Books about the Stars
Child's Introduction to the Night Sky: The Story of the Stars, Planets, and Constellations--and How You Can Find Them in the Sky by Michael Driscoll. We've had this book for many years and I still go to it for reference purposes. It is actually not just about the stars and constellations; this astronomy book also contains information about the solar system, but by far my favorite part is the description of the night sky during each season. The book comes with a hands-on star finder and glow in the dark stickers.
Zoo in the Sky: A Book of Animal Constellations by Jacqueline Mitton. This is a wonderful astronomy picture book to get kids interested in the constellations by harnessing their imaginations and natural inclination for stories. I assert that telling stories about each of the star formations will imprint the information about the night sky on their brains and inspire them to look up every night to see what they can find. Each illustration is accompanied by a mythical story about the creatures and beings after which the constellation is named.
A Black Hole Is Not a Hole by Carolyn Cinami DeCristofano is a book best enjoyed by kids ages 8 and up. And that includes grown-ups! For someone like me, who has little formal science background, I found this book to be incredibly accessible and I got sucked right into it. (Get it?) So interesting!
Children's Books about the Planets
Pluto's Secret: An Icy World's Tale of Discovery by Margaret Weitekamp and David DeVorkin. Who doesn't love Pluto? This fun book will teach your kids about the small planet-not-really-a-planet-actually-maybe-it-is-a-planet. The authors take readers on a tale of how planets are classified and how the methods of classification have changed over time.
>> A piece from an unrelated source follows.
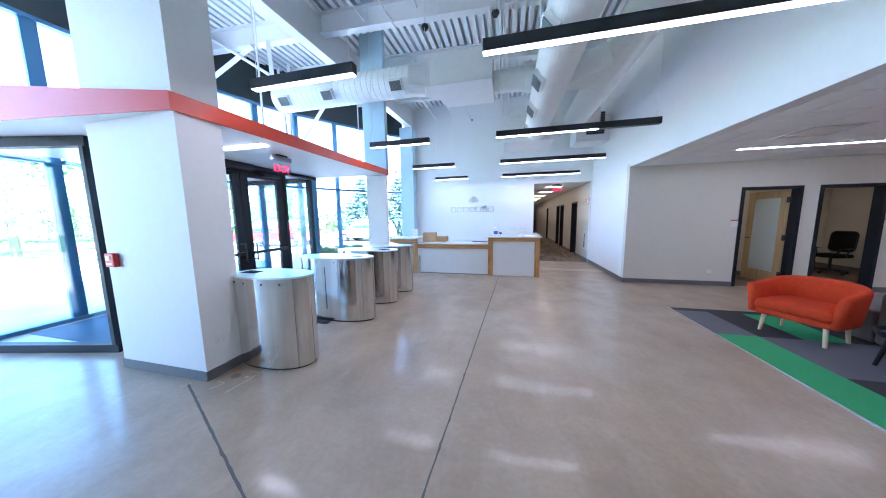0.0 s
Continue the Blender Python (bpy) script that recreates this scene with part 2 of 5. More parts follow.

Of course, it also includes much information about everyone's favorite planet, Pluto.
13 Planets: The Latest View of the Solar System by David A. Aguilar. This is just one of many National Geographic space books for kids and I could easily recommend any of them, so don't let your NG reading stop at just the two books I've suggested on this list of space books! 13 Planets is all about–you guessed it, smarty pants–the planets.
The Mighty Mars Rovers: The Incredible Adventures of Spirit and Opportunity (Scientists in the Field Series) by Elizabeth Rusch. I absolutely love the titles in the Scientists in the Field Series. I've never picked up one that didn't suck me in with not only its detail, but its effective storytelling. This picture book is dense with text, so I recommend it for ages 9 and up, but it is fascinating! Note: whatever your child's scientific interest, check to see if there is a Scientists in the Field book to match!
Nonfiction Books about the Moon
I also have a list of children's fiction books about the moon to supplement your reading!
If You Were the Moon by Laura Purdie Salas. You can read this book as a simple poetic picture book about that great orb in the night sky, but it is much more. Lyrical text narrates a conversation between a girl and the moon, and is accompanied by wonderful illustrations and side note facts that illuminate (pun!) the poetry. I highly recommend this a bedtime book.
Moonshot: The Flight of Apollo 11 by Brian Floca. A lovely, large book about the historic 1969 adventure to the moon. Floca's illustrations bring the wonder and drama of the flight to children, to whom a space adventure now seems commonplace.
The Moon Book by Gail Gibbons. Gibbons is one of those authors who you can rely on to deliver a full complement of nonfiction books for almost any topic in which they are interested. This is a great introduction to all things moon-related and should be on every space-enthusiast's reading list.